▶ [Exercise]: Transcribe every line exactly. Leave the pictures behind.

▶ [Given information]:

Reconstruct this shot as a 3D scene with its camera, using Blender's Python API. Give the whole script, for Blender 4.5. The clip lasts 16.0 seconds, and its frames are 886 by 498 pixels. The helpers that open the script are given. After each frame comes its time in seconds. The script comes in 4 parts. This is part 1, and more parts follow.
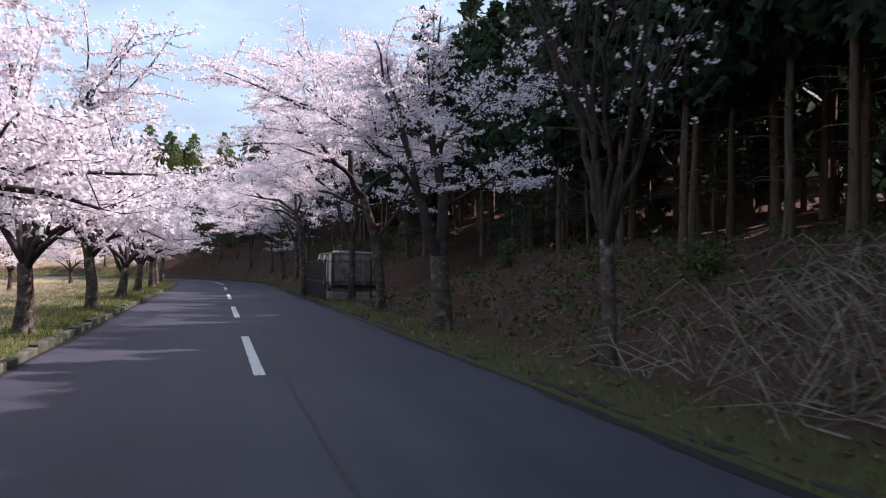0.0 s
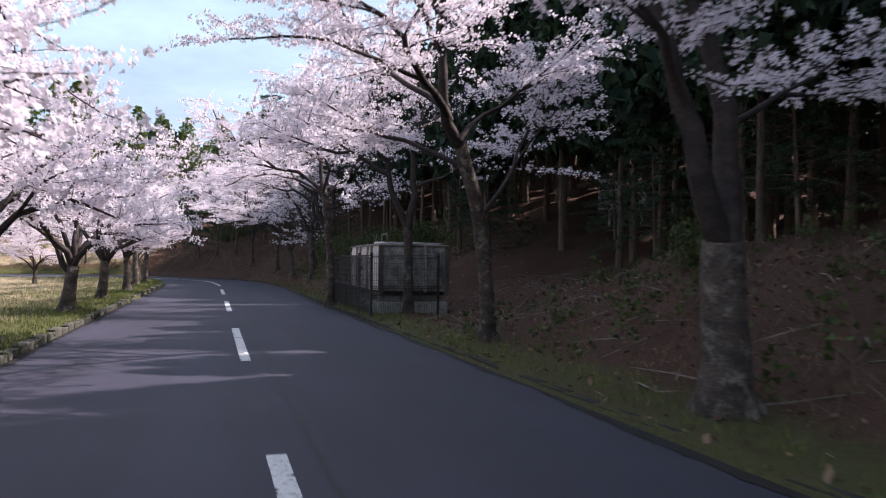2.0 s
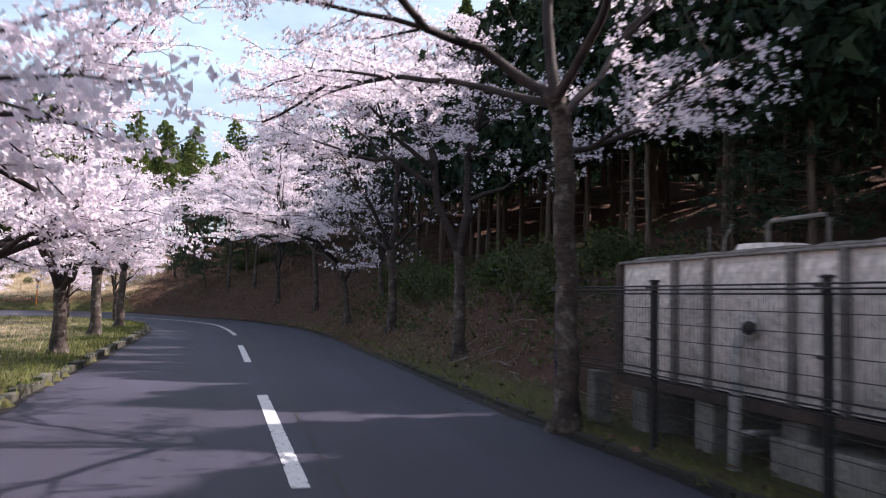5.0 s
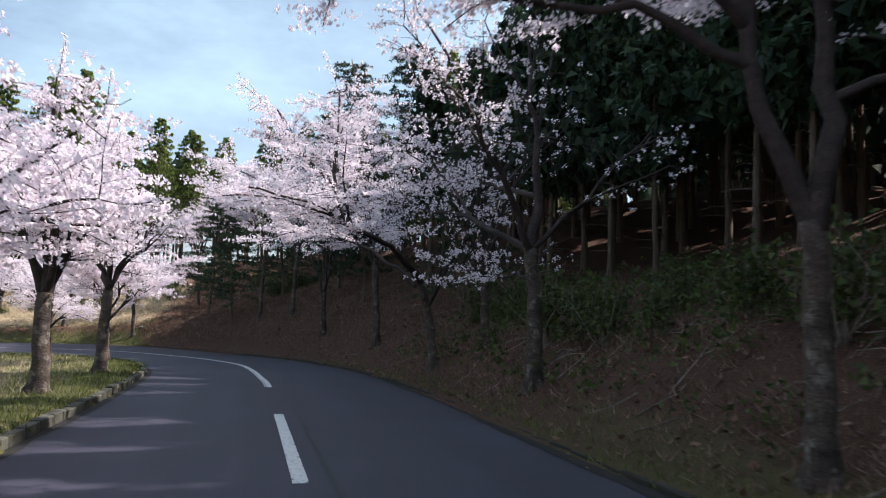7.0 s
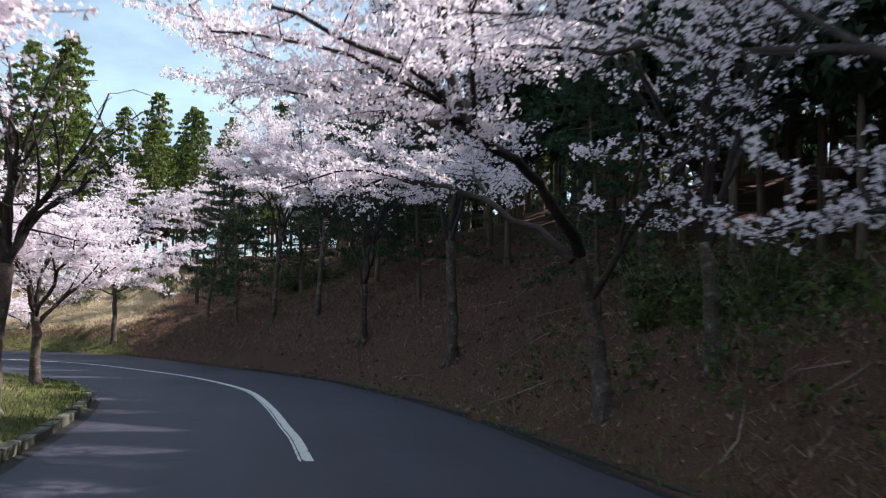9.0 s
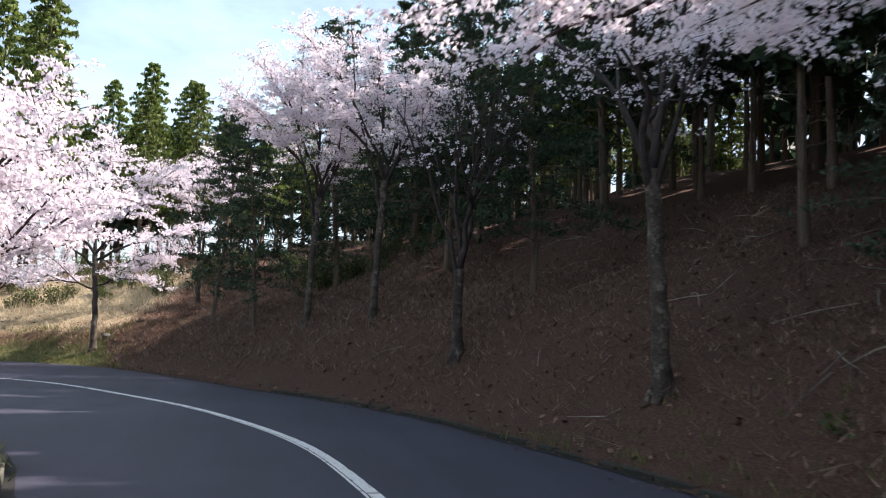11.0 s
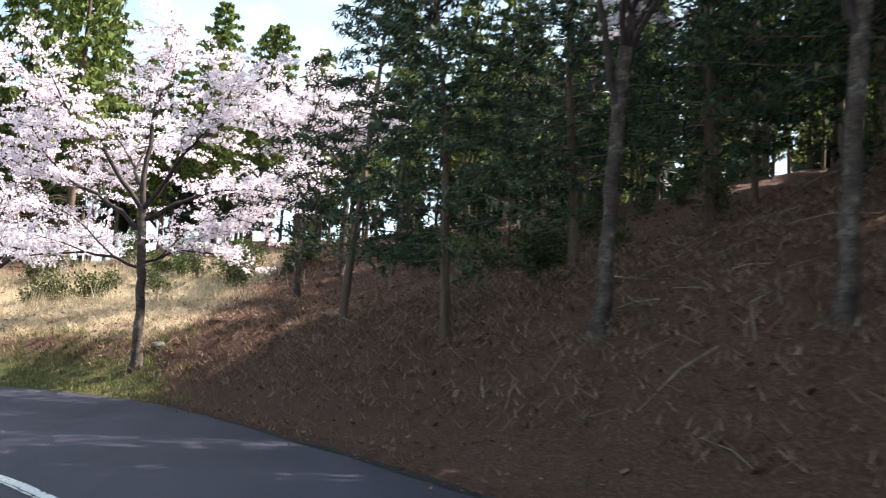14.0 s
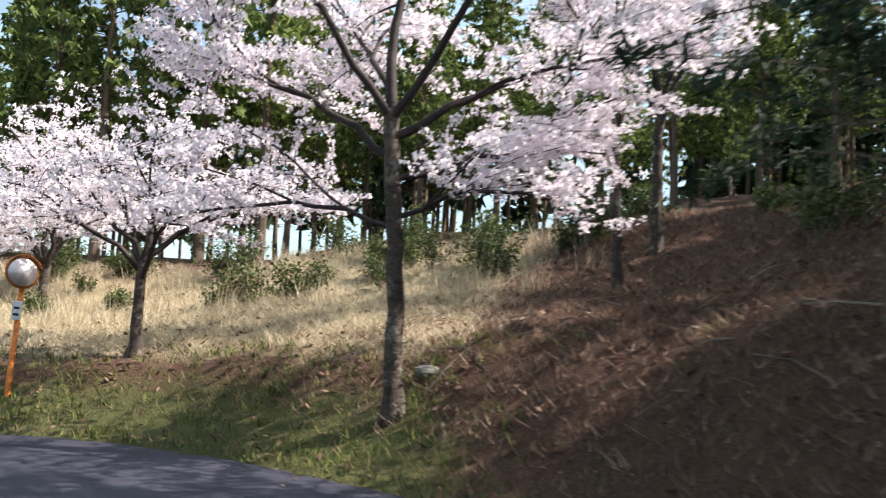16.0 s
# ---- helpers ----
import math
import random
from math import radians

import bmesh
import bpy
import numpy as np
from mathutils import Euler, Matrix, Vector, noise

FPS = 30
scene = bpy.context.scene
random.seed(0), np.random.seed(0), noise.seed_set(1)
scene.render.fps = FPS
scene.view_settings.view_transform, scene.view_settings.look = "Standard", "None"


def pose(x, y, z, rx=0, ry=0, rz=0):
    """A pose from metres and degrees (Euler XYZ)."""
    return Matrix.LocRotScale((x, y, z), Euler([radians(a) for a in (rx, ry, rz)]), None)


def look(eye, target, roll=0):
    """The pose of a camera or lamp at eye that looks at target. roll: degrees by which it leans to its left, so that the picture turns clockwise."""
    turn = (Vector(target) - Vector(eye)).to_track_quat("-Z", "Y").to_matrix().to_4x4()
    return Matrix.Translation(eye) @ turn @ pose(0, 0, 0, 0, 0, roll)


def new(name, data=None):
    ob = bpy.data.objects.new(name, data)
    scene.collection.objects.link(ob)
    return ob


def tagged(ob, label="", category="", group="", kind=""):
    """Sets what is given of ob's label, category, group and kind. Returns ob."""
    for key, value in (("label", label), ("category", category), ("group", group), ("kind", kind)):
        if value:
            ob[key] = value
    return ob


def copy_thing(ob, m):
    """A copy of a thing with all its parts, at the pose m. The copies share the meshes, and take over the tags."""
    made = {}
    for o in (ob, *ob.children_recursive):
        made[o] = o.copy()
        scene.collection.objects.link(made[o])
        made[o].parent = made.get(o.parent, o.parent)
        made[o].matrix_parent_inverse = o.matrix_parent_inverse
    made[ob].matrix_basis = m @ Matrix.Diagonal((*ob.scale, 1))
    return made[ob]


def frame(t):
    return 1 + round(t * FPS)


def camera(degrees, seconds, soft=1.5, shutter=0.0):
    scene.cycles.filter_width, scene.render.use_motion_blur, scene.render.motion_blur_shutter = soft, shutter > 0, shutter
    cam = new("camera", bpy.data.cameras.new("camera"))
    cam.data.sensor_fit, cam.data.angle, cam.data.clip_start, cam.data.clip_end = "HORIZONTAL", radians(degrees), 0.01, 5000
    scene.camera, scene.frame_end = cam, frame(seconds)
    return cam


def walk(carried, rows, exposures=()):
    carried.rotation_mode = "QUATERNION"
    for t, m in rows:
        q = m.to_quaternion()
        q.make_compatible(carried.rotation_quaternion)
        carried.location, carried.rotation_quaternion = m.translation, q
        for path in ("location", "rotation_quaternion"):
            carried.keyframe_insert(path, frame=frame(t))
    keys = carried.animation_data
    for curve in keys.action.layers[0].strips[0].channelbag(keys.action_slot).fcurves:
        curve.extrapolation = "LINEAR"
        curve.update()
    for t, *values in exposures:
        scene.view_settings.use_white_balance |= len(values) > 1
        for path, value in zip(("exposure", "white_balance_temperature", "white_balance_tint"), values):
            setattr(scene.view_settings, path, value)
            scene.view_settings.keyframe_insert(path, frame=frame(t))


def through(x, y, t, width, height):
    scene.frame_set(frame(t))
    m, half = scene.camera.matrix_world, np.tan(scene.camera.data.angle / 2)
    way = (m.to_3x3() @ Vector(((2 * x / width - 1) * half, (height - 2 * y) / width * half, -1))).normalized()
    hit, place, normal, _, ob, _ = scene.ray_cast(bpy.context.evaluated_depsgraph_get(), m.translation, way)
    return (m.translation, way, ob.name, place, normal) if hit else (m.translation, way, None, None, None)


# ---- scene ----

▶ [Written answer]:
Reconstruct this shot as a 3D scene with its camera, using Blender's Python API. Give the whole script, for Blender 4.5. The clip lasts 16.0 seconds, and its frames are 886 by 498 pixels. The helpers that open the script are given. After each frame comes its time in seconds. The script comes in 4 parts. This is part 1, and more parts follow.
0.0 s
2.0 s
5.0 s
7.0 s
9.0 s
11.0 s
14.0 s
16.0 s
# ---- helpers ----
import math
import random
from math import radians

import bmesh
import bpy
import numpy as np
from mathutils import Euler, Matrix, Vector, noise

FPS = 30
scene = bpy.context.scene
random.seed(0), np.random.seed(0), noise.seed_set(1)
scene.render.fps = FPS
scene.view_settings.view_transform, scene.view_settings.look = "Standard", "None"


def pose(x, y, z, rx=0, ry=0, rz=0):
    """A pose from metres and degrees (Euler XYZ)."""
    return Matrix.LocRotScale((x, y, z), Euler([radians(a) for a in (rx, ry, rz)]), None)


def look(eye, target, roll=0):
    """The pose of a camera or lamp at eye that looks at target. roll: degrees by which it leans to its left, so that the picture turns clockwise."""
    turn = (Vector(target) - Vector(eye)).to_track_quat("-Z", "Y").to_matrix().to_4x4()
    return Matrix.Translation(eye) @ turn @ pose(0, 0, 0, 0, 0, roll)


def new(name, data=None):
    ob = bpy.data.objects.new(name, data)
    scene.collection.objects.link(ob)
    return ob


def tagged(ob, label="", category="", group="", kind=""):
    """Sets what is given of ob's label, category, group and kind. Returns ob."""
    for key, value in (("label", label), ("category", category), ("group", group), ("kind", kind)):
        if value:
            ob[key] = value
    return ob


def copy_thing(ob, m):
    """A copy of a thing with all its parts, at the pose m. The copies share the meshes, and take over the tags."""
    made = {}
    for o in (ob, *ob.children_recursive):
        made[o] = o.copy()
        scene.collection.objects.link(made[o])
        made[o].parent = made.get(o.parent, o.parent)
        made[o].matrix_parent_inverse = o.matrix_parent_inverse
    made[ob].matrix_basis = m @ Matrix.Diagonal((*ob.scale, 1))
    return made[ob]


def frame(t):
    return 1 + round(t * FPS)


def camera(degrees, seconds, soft=1.5, shutter=0.0):
    scene.cycles.filter_width, scene.render.use_motion_blur, scene.render.motion_blur_shutter = soft, shutter > 0, shutter
    cam = new("camera", bpy.data.cameras.new("camera"))
    cam.data.sensor_fit, cam.data.angle, cam.data.clip_start, cam.data.clip_end = "HORIZONTAL", radians(degrees), 0.01, 5000
    scene.camera, scene.frame_end = cam, frame(seconds)
    return cam


def walk(carried, rows, exposures=()):
    carried.rotation_mode = "QUATERNION"
    for t, m in rows:
        q = m.to_quaternion()
        q.make_compatible(carried.rotation_quaternion)
        carried.location, carried.rotation_quaternion = m.translation, q
        for path in ("location", "rotation_quaternion"):
            carried.keyframe_insert(path, frame=frame(t))
    keys = carried.animation_data
    for curve in keys.action.layers[0].strips[0].channelbag(keys.action_slot).fcurves:
        curve.extrapolation = "LINEAR"
        curve.update()
    for t, *values in exposures:
        scene.view_settings.use_white_balance |= len(values) > 1
        for path, value in zip(("exposure", "white_balance_temperature", "white_balance_tint"), values):
            setattr(scene.view_settings, path, value)
            scene.view_settings.keyframe_insert(path, frame=frame(t))


def through(x, y, t, width, height):
    scene.frame_set(frame(t))
    m, half = scene.camera.matrix_world, np.tan(scene.camera.data.angle / 2)
    way = (m.to_3x3() @ Vector(((2 * x / width - 1) * half, (height - 2 * y) / width * half, -1))).normalized()
    hit, place, normal, _, ob, _ = scene.ray_cast(bpy.context.evaluated_depsgraph_get(), m.translation, way)
    return (m.translation, way, ob.name, place, normal) if hit else (m.translation, way, None, None, None)


# ---- scene ----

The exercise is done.